International Business Machines Corp. (NYSE: IBM) screens as cheap, and Warren Buffett may be its biggest cheerleader, but many investors know this “cheapness” is due to financial engineering. IBM has had no growth of late and it continues to manage earnings per share via buybacks and cost cuts. Still, IBM is valued at only about nine times an average of 2015 and 2016 earnings expectations. Restructuring opportunities continue to be available, and if things continue this way there could be a management change ahead.
Big blue shares closed most recently at $143.66, in its 52-week trading range of $140.62 to $192.50. The consensus analyst price target is $158.75. It has a dividend yield of 3.6% and a market cap of about $141 billion.
MetLife Inc. (NYSE: MET) is now no longer treated as though it is a bank, but the insurance and financial services giant has a valuation that makes investors scratch their heads. After all, does less than eight times expected average earnings for 2015 and 2016 sound right? The problem is that earnings growth has stalled in 2015, and its sell-off of over 20% from recent highs may boil down to a perceived interest rate risk for when interest rates do finally rise.
Shares of MetLife closed at $46.52 on Wednesday. The consensus price target is $60.07, and the 52-week trading range is $44.49 to $58.23. It has a dividend yield of 3.2% and a market cap of $52 billion.
Seagate Technology PLC (NASDAQ: STX) always screens cheaply because disk drives and storage just keep getting cheaper. Consumers can now buy a 1 terabyte external drive for $50 to $60. Still, solid state drives and other storage efforts keep Seagate going. The stock has lost more than one-third of its value, it has a monster dividend yield after that selling pressure, and it is valued at less than nine times trailing and expected earnings. Seagate is technically Irish, but most of its investors are U.S.-based.

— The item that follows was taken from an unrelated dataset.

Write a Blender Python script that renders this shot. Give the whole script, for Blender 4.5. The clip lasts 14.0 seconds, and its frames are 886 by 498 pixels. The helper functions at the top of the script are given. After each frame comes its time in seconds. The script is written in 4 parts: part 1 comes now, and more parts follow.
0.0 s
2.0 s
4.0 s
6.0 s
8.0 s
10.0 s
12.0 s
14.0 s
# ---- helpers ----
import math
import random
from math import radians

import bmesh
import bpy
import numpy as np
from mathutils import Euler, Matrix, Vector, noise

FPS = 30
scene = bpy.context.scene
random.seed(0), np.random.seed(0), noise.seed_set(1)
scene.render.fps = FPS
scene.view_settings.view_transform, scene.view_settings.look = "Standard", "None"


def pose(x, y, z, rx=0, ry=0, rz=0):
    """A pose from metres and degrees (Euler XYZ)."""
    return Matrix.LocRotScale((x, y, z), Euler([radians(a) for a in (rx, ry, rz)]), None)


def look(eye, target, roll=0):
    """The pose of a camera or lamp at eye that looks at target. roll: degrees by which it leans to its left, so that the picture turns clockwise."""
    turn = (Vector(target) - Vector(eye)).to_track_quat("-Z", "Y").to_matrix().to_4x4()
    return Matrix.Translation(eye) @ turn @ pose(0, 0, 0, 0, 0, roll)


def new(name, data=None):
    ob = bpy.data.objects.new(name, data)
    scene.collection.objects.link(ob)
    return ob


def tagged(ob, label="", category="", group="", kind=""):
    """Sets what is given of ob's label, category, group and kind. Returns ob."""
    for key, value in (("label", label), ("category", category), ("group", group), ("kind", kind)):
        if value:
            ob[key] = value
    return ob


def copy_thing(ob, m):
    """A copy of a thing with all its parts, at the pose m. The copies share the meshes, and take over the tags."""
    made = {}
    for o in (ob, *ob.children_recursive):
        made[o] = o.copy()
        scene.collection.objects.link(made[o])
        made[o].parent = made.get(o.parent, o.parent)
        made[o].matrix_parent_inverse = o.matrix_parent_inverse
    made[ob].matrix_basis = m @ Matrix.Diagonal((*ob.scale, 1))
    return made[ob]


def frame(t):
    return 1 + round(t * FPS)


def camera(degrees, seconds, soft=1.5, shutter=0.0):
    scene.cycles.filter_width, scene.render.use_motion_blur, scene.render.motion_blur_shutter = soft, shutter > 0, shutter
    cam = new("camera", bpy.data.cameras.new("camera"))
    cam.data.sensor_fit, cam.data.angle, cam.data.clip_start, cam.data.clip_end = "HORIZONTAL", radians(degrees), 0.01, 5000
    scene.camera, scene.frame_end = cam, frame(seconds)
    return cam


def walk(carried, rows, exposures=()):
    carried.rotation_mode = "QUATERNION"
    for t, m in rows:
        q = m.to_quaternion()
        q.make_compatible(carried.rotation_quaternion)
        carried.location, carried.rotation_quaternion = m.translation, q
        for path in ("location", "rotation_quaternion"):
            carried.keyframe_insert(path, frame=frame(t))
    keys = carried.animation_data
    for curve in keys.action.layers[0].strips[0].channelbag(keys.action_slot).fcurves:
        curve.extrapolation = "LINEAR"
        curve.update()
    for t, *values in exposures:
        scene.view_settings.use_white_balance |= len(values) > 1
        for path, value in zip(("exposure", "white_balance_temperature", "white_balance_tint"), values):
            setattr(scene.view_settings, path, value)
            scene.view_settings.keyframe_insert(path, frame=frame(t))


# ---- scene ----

Seagate shares were recently trading at $43.55 and have a 52-week range of $42.96 to $69.40. The consensus price target is $54.95. The market cap is $13 billion and the dividend yield is 4.7%.

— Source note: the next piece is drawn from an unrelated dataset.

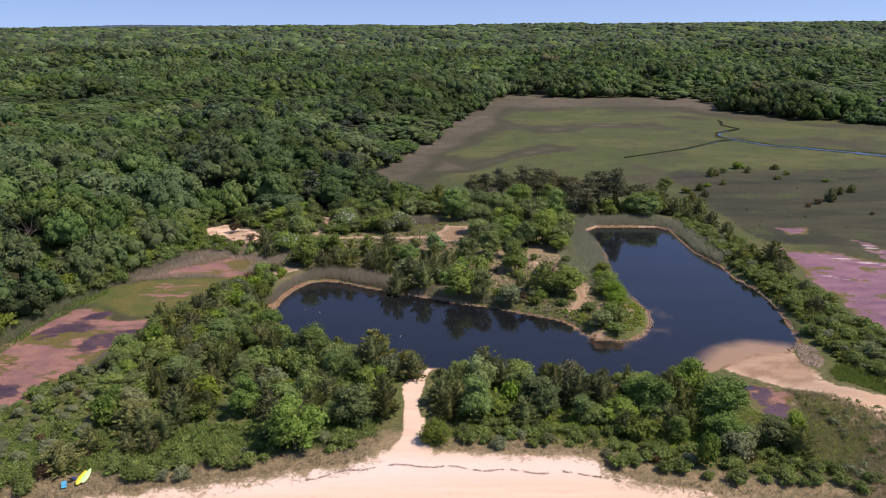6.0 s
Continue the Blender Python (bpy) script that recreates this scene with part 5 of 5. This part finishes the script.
# ---- houses among the trees ----
M_SHINGLE = plain("roof_shingle", (0.045, 0.045, 0.05), (0.075, 0.072, 0.072), 2)
M_PALE = plain("pale_roof", (0.62, 0.61, 0.58), (0.48, 0.47, 0.44), 2)
M_SIDING = plain("grey_siding", (0.20, 0.19, 0.18), (0.13, 0.125, 0.12), 2)
M_FRAME = plain("white_frame", (0.75, 0.74, 0.71), (0.62, 0.61, 0.58), 2, 0.5)
M_PANE = gloss("window_pane", (0.03, 0.035, 0.04))


def box(x0, x1, y0, y1, z0, z1):
    v = np.array([(x, y, z) for z in (z0, z1) for y in (y0, y1) for x in (x0, x1)], float)
    return v, [np.array([(0, 2, 3, 1), (4, 5, 7, 6), (0, 1, 5, 4), (2, 6, 7, 3), (0, 4, 6, 2), (1, 3, 7, 5)])]


def house(x, y, turn, length, depth, eaves, roof_mat, label):
    base = new("house")
    l, d, r = length / 2, depth / 2, eaves + depth * 0.32
    v = np.array([(-l, -d, -0.5), (l, -d, -0.5), (l, d, -0.5), (-l, d, -0.5), (-l, -d, eaves), (l, -d, eaves), (l, d, eaves), (-l, d, eaves), (-l, 0, r), (l, 0, r)], float)
    part("wall", (v, [np.array([(0, 1, 5, 4), (2, 3, 7, 6), (0, 3, 2, 1)]), np.array([(1, 2, 6, 9, 5), (3, 0, 4, 8, 7)])]), M_SIDING, base)
    o, t = 0.5, 0.22
    slope = (r - eaves) / d
    edge = [(-d - o, eaves - o * slope), (0, r), (d + o, eaves - o * slope)]
    rv = np.array([(sx * (l + o), yy, zz + up) for up in (0.02, t) for yy, zz in edge for sx in (-1, 1)], float)
    part("roof", (rv, [np.array([(6, 7, 9, 8), (8, 9, 11, 10), (0, 2, 3, 1), (2, 4, 5, 3), (0, 1, 7, 6), (4, 10, 11, 5), (0, 6, 8, 2), (2, 8, 10, 4), (1, 3, 9, 7), (3, 5, 11, 9)])]), roof_mat, base)
    part("chimney", box(l * 0.4, l * 0.4 + 0.8, 0.4, 1.1, eaves, r + 0.9), M_ROCK, base)
    for k in range(4):
        cx = -l + length * (k + 0.5) / 4
        for z0 in ((0.9,) if eaves < 4 else (0.9, 3.6)):
            win = part("window", box(cx - 0.65, cx + 0.65, -d - 0.06, -d + 0.02, z0, z0 + 1.4), M_FRAME, base)
            part("pane", box(cx - 0.55, cx + 0.55, -d - 0.09, -d - 0.05, z0 + 0.1, z0 + 1.3), M_PANE, win)
    base.matrix_basis = pose(x, y, level(x, y), 0, 0, turn)
    tagged(base, label, "house", "houses in the woods")


for x, y, turn, roof, label in HOUSES:
    house(x, y, turn, 11, 7.0, 3.3, M_PALE if roof else M_SHINGLE, label)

This one may not be in an exciting industrial segment due to making products and systems for rail, highway, construction and barges, but Trinity Industries Inc. (NYSE: TRN) is behind much of America’s infrastructure in one way or another. Barron’s recently pointed out a lack of growth here, and earnings are expected to fall handily in 2016. Still, Trinity is valued at about five times expected 2015 earnings and is valued at less than six times 2016 expected earnings.
Shares of Trinity closed at $23.96, way below its consensus analyst price target of $35.56. The 52-week trading range is $21.79 to $48.46, and the market cap is $3.7 billion. It has a dividend yield of 1.7%.
Valero Energy Corp. (NYSE: VLO) is in the refining segment, so it rarely gets the higher multiple that oil exploration and productions outfits get historically. Still, it is believed to be somewhat insulated from the woes of low oil prices and it is a serious leader in its field among peers. Valero also brings a decent dividend yield that has serious room to be increased ahead. It is valued at about seven times expected 2015 earnings, but due to an expected earnings drop it is valued at almost nine times expected 2016 earnings.
Valero shares closed at $59.82, in its 52-week range of $42.53 to $71.50. The consensus price target is $77.36. It has a dividend yield of 2.7% and a market cap of $30 billion.
Again, “cheap stocks” are generally cheap for a reason. That is why we evaluated each potential eye-sore here in the sector or the company. Cheap stocks also tend to either languish or often get even cheaper against the market or peers before they turnaround. There are many other ways to establish value as well.